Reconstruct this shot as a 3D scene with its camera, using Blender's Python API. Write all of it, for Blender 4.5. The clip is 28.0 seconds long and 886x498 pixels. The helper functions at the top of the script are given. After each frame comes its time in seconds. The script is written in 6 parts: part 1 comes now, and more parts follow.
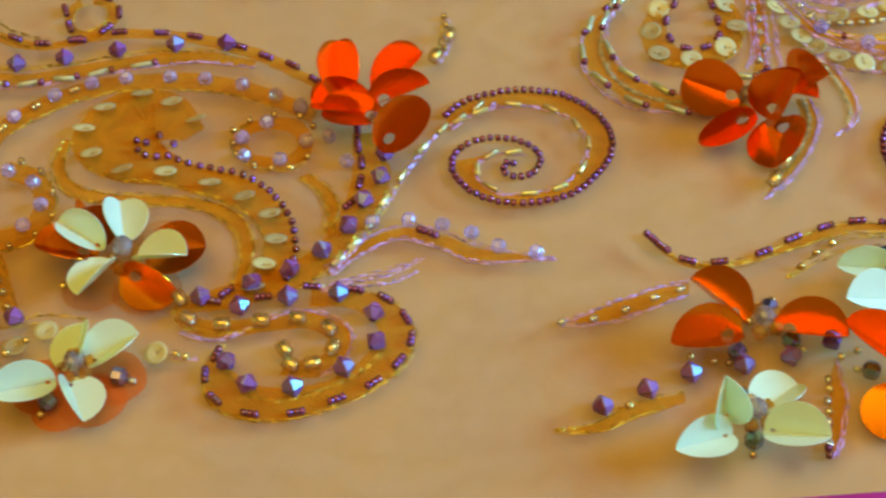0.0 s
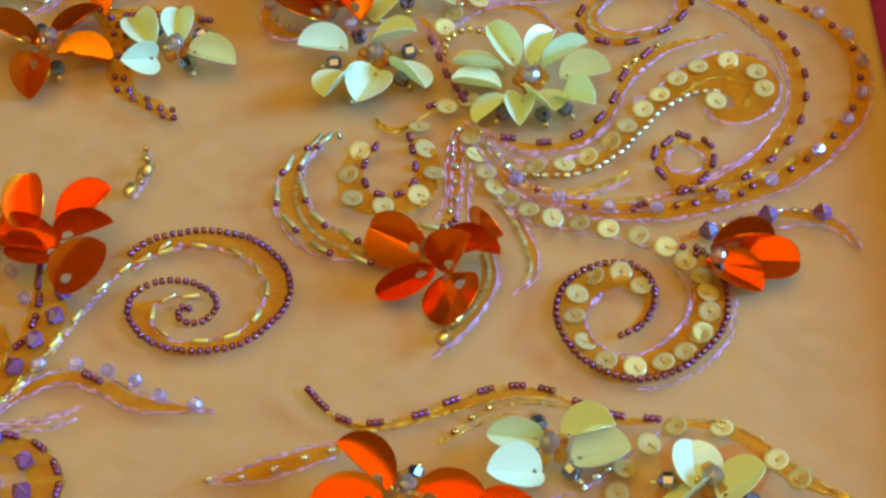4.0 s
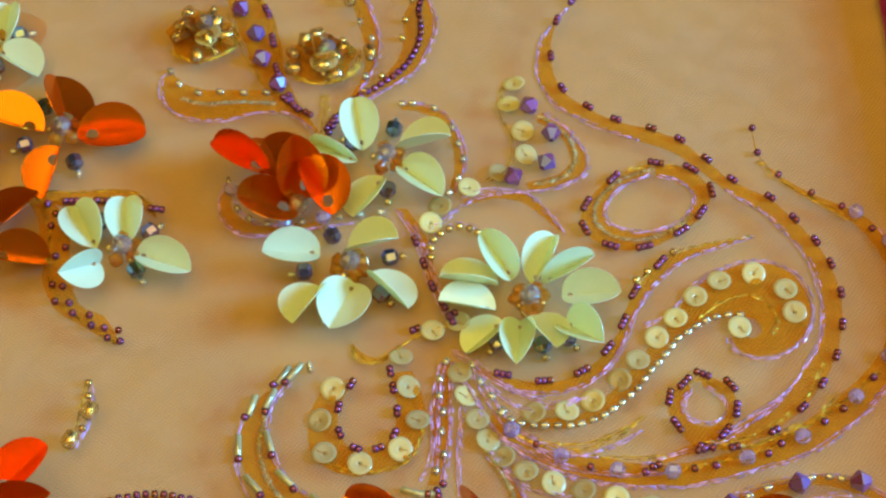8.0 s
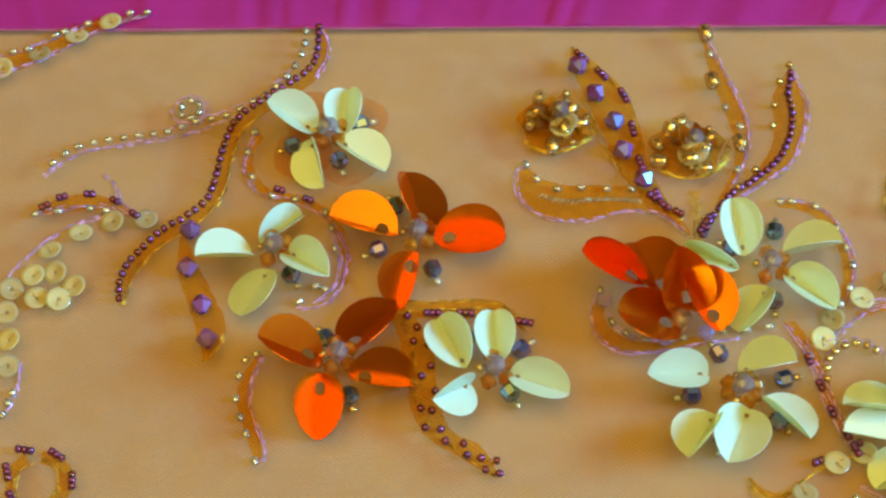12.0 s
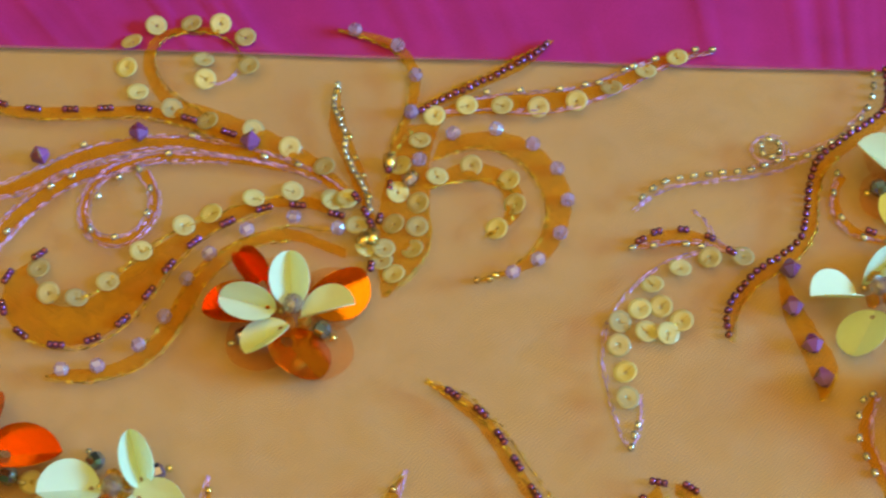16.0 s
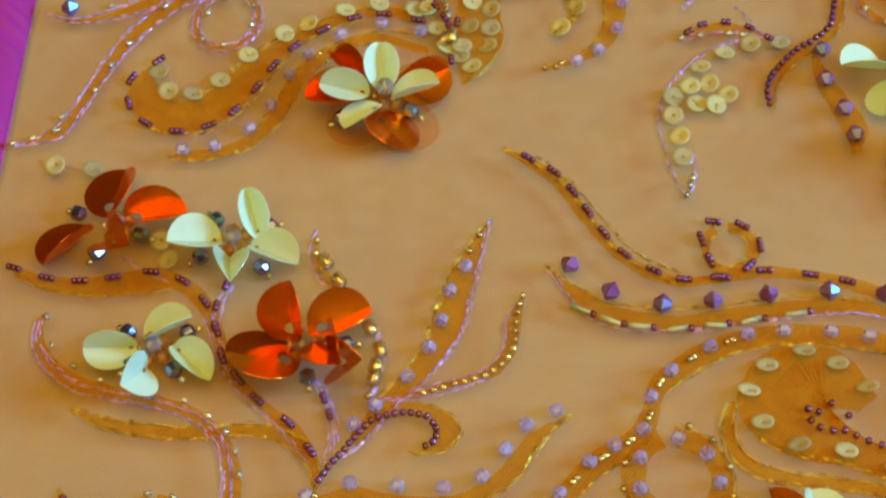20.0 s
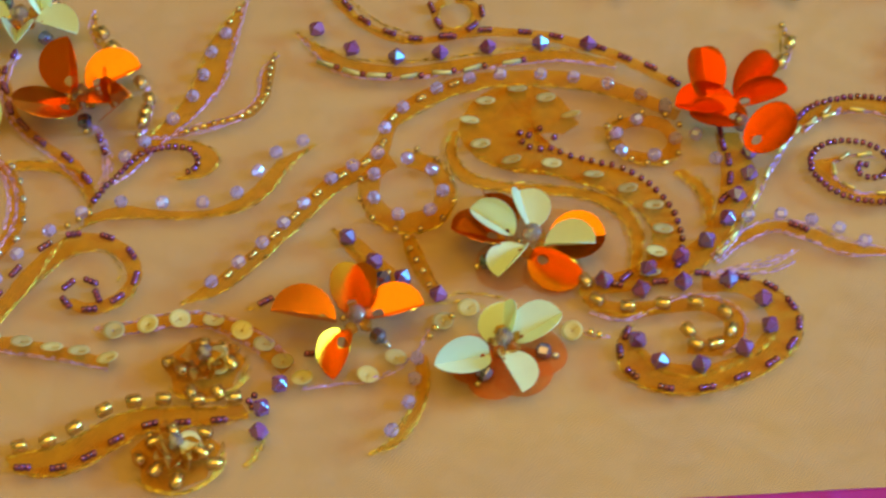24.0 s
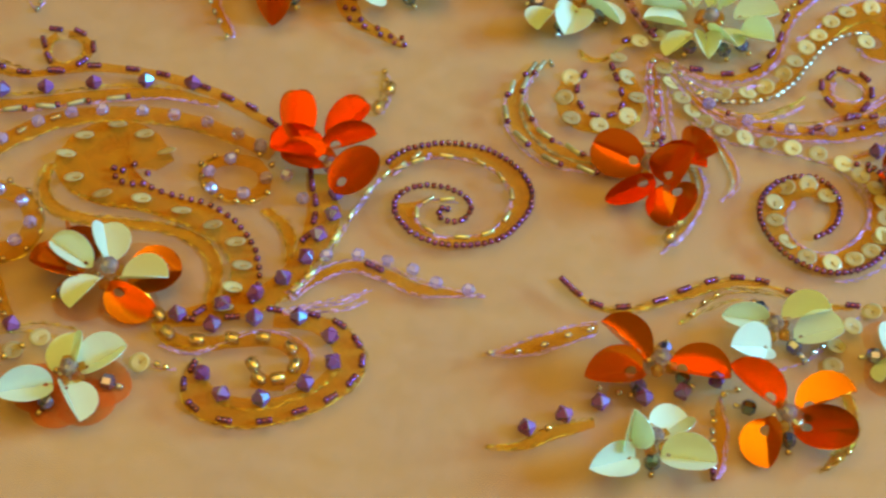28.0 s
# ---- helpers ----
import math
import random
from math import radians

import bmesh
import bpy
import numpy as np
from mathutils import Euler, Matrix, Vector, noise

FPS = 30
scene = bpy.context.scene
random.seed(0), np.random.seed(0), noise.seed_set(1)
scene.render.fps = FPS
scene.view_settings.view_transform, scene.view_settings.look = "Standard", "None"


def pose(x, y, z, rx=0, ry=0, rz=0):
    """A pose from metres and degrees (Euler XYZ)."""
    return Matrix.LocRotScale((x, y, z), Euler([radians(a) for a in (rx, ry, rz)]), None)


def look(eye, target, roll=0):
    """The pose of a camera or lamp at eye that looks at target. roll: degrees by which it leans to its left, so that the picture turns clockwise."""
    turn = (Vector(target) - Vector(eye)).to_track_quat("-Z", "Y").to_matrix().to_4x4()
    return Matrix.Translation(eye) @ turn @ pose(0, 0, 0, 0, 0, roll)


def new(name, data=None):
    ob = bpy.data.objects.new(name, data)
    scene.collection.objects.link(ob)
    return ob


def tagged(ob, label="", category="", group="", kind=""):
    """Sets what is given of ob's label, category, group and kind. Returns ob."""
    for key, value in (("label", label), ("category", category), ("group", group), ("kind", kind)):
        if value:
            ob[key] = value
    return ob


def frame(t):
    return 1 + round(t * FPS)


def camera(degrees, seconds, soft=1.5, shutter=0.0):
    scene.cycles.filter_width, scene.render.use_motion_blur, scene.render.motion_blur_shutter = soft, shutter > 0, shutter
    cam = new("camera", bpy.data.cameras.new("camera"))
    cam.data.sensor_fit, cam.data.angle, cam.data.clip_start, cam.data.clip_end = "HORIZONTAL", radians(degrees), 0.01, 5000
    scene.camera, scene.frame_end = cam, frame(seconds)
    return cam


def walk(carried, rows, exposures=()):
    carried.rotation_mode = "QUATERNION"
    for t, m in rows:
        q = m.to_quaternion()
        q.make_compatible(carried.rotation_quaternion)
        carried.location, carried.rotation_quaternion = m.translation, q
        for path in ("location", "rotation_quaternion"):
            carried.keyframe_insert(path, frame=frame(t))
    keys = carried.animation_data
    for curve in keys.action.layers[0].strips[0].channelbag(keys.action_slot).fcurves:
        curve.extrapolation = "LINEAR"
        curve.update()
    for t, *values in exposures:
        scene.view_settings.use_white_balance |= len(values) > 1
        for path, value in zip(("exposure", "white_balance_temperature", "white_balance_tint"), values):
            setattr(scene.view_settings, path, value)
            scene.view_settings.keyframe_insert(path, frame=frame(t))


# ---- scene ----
cam = camera(25.56, 28.0, soft=2.4, shutter=0.4)
PATH = [
    (0, pose(-0.0048, -0.2789, 0.3128, 39.49, 3.67, -2.10)),
    (0.5, pose(0.0065, -0.2813, 0.3088, 39.71, 3.30, -3.05)),
    (1, pose(0.0166, -0.2738, 0.3150, 39.35, 2.64, -2.72)),
    (1.5, pose(0.0343, -0.2751, 0.3149, 39.64, 3.20, -1.37)),
    (2, pose(0.0491, -0.2801, 0.3127, 40.25, 2.93, -1.47)),
    (2.5, pose(0.0718, -0.2815, 0.3124, 40.05, 3.48, -0.78)),
    (3, pose(0.0691, -0.2837, 0.3148, 40.25, 1.96, -0.88)),
    (3.5, pose(0.0681, -0.2730, 0.3222, 40.18, 2.04, -0.42)),
    (5.5, pose(0.0377, -0.2072, 0.3449, 35.68, -0.17, -2.16)),
    (6, pose(0.0492, -0.1985, 0.3436, 35.24, 0.20, -2.14)),
    (6.5, pose(0.0477, -0.1874, 0.3465, 34.48, -0.54, -2.28)),
    (7, pose(0.0506, -0.1678, 0.3481, 33.84, 0.01, -1.47)),
    (7.5, pose(0.0545, -0.1560, 0.3439, 33.40, -0.03, -1.04)),
    (8, pose(0.0584, -0.1451, 0.3423, 33.28, 0.49, -0.92)),
    (8.5, pose(0.0628, -0.1400, 0.3403, 33.54, 0.74, -0.68)),
    (9, pose(0.0630, -0.1226, 0.3419, 32.65, 0.82, -0.45)),
    (9.5, pose(0.0490, -0.1232, 0.3336, 34.15, 0.25, -0.20)),
    (10, pose(0.0300, -0.1134, 0.3346, 32.94, -0.35, -0.16)),
    (10.5, pose(0.0197, -0.1035, 0.3376, 32.03, 0.55, -0.18)),
    (11, pose(0.0064, -0.1059, 0.3346, 32.38, 1.15, -0.02)),
    (11.5, pose(0.0058, -0.1001, 0.3374, 31.39, 2.76, 0.39)),
    (13.5, pose(-0.0563, -0.0893, 0.3519, 30.16, 1.20, -0.39)),
    (14, pose(-0.0733, -0.0886, 0.3583, 29.79, 1.03, -0.91)),
    (14.5, pose(-0.0866, -0.0906, 0.3559, 29.70, 1.17, 0.29)),
    (15, pose(-0.1000, -0.0913, 0.3563, 30.14, 1.52, 0.34)),
    (15.5, pose(-0.1203, -0.0866, 0.3592, 29.51, 0.82, 0.70)),
    (16, pose(-0.1295, -0.0902, 0.3590, 30.08, 1.18, 1.55)),
    (16.5, pose(-0.1497, -0.0926, 0.3611, 29.80, 0.67, 1.51)),
    (17, pose(-0.1540, -0.0989, 0.3584, 30.24, 1.81, 1.39)),
    (17.5, pose(-0.1589, -0.1074, 0.3566, 30.34, 1.50, 1.11)),
    (18, pose(-0.1560, -0.1132, 0.3600, 30.29, 1.96, 0.74)),
    (18.5, pose(-0.1575, -0.1314, 0.3612, 31.72, 1.83, 0.07)),
    (19, pose(-0.1586, -0.1464, 0.3644, 31.67, 1.58, 0.12)),
    (19.5, pose(-0.1550, -0.1643, 0.3653, 32.80, 1.91, 0.44)),
    (20, pose(-0.1400, -0.1844, 0.3644, 33.71, 2.61, 0.58)),
    (20.5, pose(-0.1432, -0.2044, 0.3671, 34.41, 1.92, -0.05)),
    (21, pose(-0.1496, -0.2295, 0.3689, 35.20, 0.99, -1.03)),
    (21.3, pose(-0.1472, -0.2420, 0.3681, 35.10, 1.62, -1.74)),
    (21.5, pose(-0.1419, -0.2479, 0.3683, 35.58, 1.84, -1.56)),
    (23.5, pose(-0.1260, -0.2871, 0.3602, 35.57, 1.62, -2.09)),
    (24, pose(-0.1118, -0.2918, 0.3642, 37.01, 0.53, -2.74)),
    (24.5, pose(-0.0952, -0.2896, 0.3649, 37.31, 0.80, -1.82)),
    (25, pose(-0.0866, -0.2871, 0.3673, 37.26, 0.20, -2.74)),
    (25.5, pose(-0.0855, -0.2873, 0.3671, 37.23, -1.06, -1.68)),
    (26, pose(-0.0750, -0.2899, 0.3684, 37.27, -1.63, -1.53)),
    (26.5, pose(-0.0639, -0.2928, 0.3714, 37.36, -2.28, -2.20)),
    (27, pose(-0.0606, -0.2950, 0.3731, 37.29, -3.03, -3.13)),
    (27.5, pose(-0.0554, -0.2989, 0.3741, 37.65, -3.23, -3.29)),
    (28, pose(-0.0470, -0.3023, 0.3758, 38.04, -3.83, -4.01)),
]
walk(cam, PATH, [(0, 0.0)])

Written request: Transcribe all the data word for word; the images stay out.

Result of this task:
Reconstruct this shot as a 3D scene with its camera, using Blender's Python API. Write all of it, for Blender 4.5. The clip is 28.0 seconds long and 886x498 pixels. The helper functions at the top of the script are given. After each frame comes its time in seconds. The script is written in 6 parts: part 1 comes now, and more parts follow.
0.0 s
4.0 s
8.0 s
12.0 s
16.0 s
20.0 s
24.0 s
28.0 s
# ---- helpers ----
import math
import random
from math import radians

import bmesh
import bpy
import numpy as np
from mathutils import Euler, Matrix, Vector, noise

FPS = 30
scene = bpy.context.scene
random.seed(0), np.random.seed(0), noise.seed_set(1)
scene.render.fps = FPS
scene.view_settings.view_transform, scene.view_settings.look = "Standard", "None"


def pose(x, y, z, rx=0, ry=0, rz=0):
    """A pose from metres and degrees (Euler XYZ)."""
    return Matrix.LocRotScale((x, y, z), Euler([radians(a) for a in (rx, ry, rz)]), None)


def look(eye, target, roll=0):
    """The pose of a camera or lamp at eye that looks at target. roll: degrees by which it leans to its left, so that the picture turns clockwise."""
    turn = (Vector(target) - Vector(eye)).to_track_quat("-Z", "Y").to_matrix().to_4x4()
    return Matrix.Translation(eye) @ turn @ pose(0, 0, 0, 0, 0, roll)


def new(name, data=None):
    ob = bpy.data.objects.new(name, data)
    scene.collection.objects.link(ob)
    return ob


def tagged(ob, label="", category="", group="", kind=""):
    """Sets what is given of ob's label, category, group and kind. Returns ob."""
    for key, value in (("label", label), ("category", category), ("group", group), ("kind", kind)):
        if value:
            ob[key] = value
    return ob


def frame(t):
    return 1 + round(t * FPS)


def camera(degrees, seconds, soft=1.5, shutter=0.0):
    scene.cycles.filter_width, scene.render.use_motion_blur, scene.render.motion_blur_shutter = soft, shutter > 0, shutter
    cam = new("camera", bpy.data.cameras.new("camera"))
    cam.data.sensor_fit, cam.data.angle, cam.data.clip_start, cam.data.clip_end = "HORIZONTAL", radians(degrees), 0.01, 5000
    scene.camera, scene.frame_end = cam, frame(seconds)
    return cam


def walk(carried, rows, exposures=()):
    carried.rotation_mode = "QUATERNION"
    for t, m in rows:
        q = m.to_quaternion()
        q.make_compatible(carried.rotation_quaternion)
        carried.location, carried.rotation_quaternion = m.translation, q
        for path in ("location", "rotation_quaternion"):
            carried.keyframe_insert(path, frame=frame(t))
    keys = carried.animation_data
    for curve in keys.action.layers[0].strips[0].channelbag(keys.action_slot).fcurves:
        curve.extrapolation = "LINEAR"
        curve.update()
    for t, *values in exposures:
        scene.view_settings.use_white_balance |= len(values) > 1
        for path, value in zip(("exposure", "white_balance_temperature", "white_balance_tint"), values):
            setattr(scene.view_settings, path, value)
            scene.view_settings.keyframe_insert(path, frame=frame(t))


# ---- scene ----
cam = camera(25.56, 28.0, soft=2.4, shutter=0.4)
PATH = [
    (0, pose(-0.0048, -0.2789, 0.3128, 39.49, 3.67, -2.10)),
    (0.5, pose(0.0065, -0.2813, 0.3088, 39.71, 3.30, -3.05)),
    (1, pose(0.0166, -0.2738, 0.3150, 39.35, 2.64, -2.72)),
    (1.5, pose(0.0343, -0.2751, 0.3149, 39.64, 3.20, -1.37)),
    (2, pose(0.0491, -0.2801, 0.3127, 40.25, 2.93, -1.47)),
    (2.5, pose(0.0718, -0.2815, 0.3124, 40.05, 3.48, -0.78)),
    (3, pose(0.0691, -0.2837, 0.3148, 40.25, 1.96, -0.88)),
    (3.5, pose(0.0681, -0.2730, 0.3222, 40.18, 2.04, -0.42)),
    (5.5, pose(0.0377, -0.2072, 0.3449, 35.68, -0.17, -2.16)),
    (6, pose(0.0492, -0.1985, 0.3436, 35.24, 0.20, -2.14)),
    (6.5, pose(0.0477, -0.1874, 0.3465, 34.48, -0.54, -2.28)),
    (7, pose(0.0506, -0.1678, 0.3481, 33.84, 0.01, -1.47)),
    (7.5, pose(0.0545, -0.1560, 0.3439, 33.40, -0.03, -1.04)),
    (8, pose(0.0584, -0.1451, 0.3423, 33.28, 0.49, -0.92)),
    (8.5, pose(0.0628, -0.1400, 0.3403, 33.54, 0.74, -0.68)),
    (9, pose(0.0630, -0.1226, 0.3419, 32.65, 0.82, -0.45)),
    (9.5, pose(0.0490, -0.1232, 0.3336, 34.15, 0.25, -0.20)),
    (10, pose(0.0300, -0.1134, 0.3346, 32.94, -0.35, -0.16)),
    (10.5, pose(0.0197, -0.1035, 0.3376, 32.03, 0.55, -0.18)),
    (11, pose(0.0064, -0.1059, 0.3346, 32.38, 1.15, -0.02)),
    (11.5, pose(0.0058, -0.1001, 0.3374, 31.39, 2.76, 0.39)),
    (13.5, pose(-0.0563, -0.0893, 0.3519, 30.16, 1.20, -0.39)),
    (14, pose(-0.0733, -0.0886, 0.3583, 29.79, 1.03, -0.91)),
    (14.5, pose(-0.0866, -0.0906, 0.3559, 29.70, 1.17, 0.29)),
    (15, pose(-0.1000, -0.0913, 0.3563, 30.14, 1.52, 0.34)),
    (15.5, pose(-0.1203, -0.0866, 0.3592, 29.51, 0.82, 0.70)),
    (16, pose(-0.1295, -0.0902, 0.3590, 30.08, 1.18, 1.55)),
    (16.5, pose(-0.1497, -0.0926, 0.3611, 29.80, 0.67, 1.51)),
    (17, pose(-0.1540, -0.0989, 0.3584, 30.24, 1.81, 1.39)),
    (17.5, pose(-0.1589, -0.1074, 0.3566, 30.34, 1.50, 1.11)),
    (18, pose(-0.1560, -0.1132, 0.3600, 30.29, 1.96, 0.74)),
    (18.5, pose(-0.1575, -0.1314, 0.3612, 31.72, 1.83, 0.07)),
    (19, pose(-0.1586, -0.1464, 0.3644, 31.67, 1.58, 0.12)),
    (19.5, pose(-0.1550, -0.1643, 0.3653, 32.80, 1.91, 0.44)),
    (20, pose(-0.1400, -0.1844, 0.3644, 33.71, 2.61, 0.58)),
    (20.5, pose(-0.1432, -0.2044, 0.3671, 34.41, 1.92, -0.05)),
    (21, pose(-0.1496, -0.2295, 0.3689, 35.20, 0.99, -1.03)),
    (21.3, pose(-0.1472, -0.2420, 0.3681, 35.10, 1.62, -1.74)),
    (21.5, pose(-0.1419, -0.2479, 0.3683, 35.58, 1.84, -1.56)),
    (23.5, pose(-0.1260, -0.2871, 0.3602, 35.57, 1.62, -2.09)),
    (24, pose(-0.1118, -0.2918, 0.3642, 37.01, 0.53, -2.74)),
    (24.5, pose(-0.0952, -0.2896, 0.3649, 37.31, 0.80, -1.82)),
    (25, pose(-0.0866, -0.2871, 0.3673, 37.26, 0.20, -2.74)),
    (25.5, pose(-0.0855, -0.2873, 0.3671, 37.23, -1.06, -1.68)),
    (26, pose(-0.0750, -0.2899, 0.3684, 37.27, -1.63, -1.53)),
    (26.5, pose(-0.0639, -0.2928, 0.3714, 37.36, -2.28, -2.20)),
    (27, pose(-0.0606, -0.2950, 0.3731, 37.29, -3.03, -3.13)),
    (27.5, pose(-0.0554, -0.2989, 0.3741, 37.65, -3.23, -3.29)),
    (28, pose(-0.0470, -0.3023, 0.3758, 38.04, -3.83, -4.01)),
]
walk(cam, PATH, [(0, 0.0)])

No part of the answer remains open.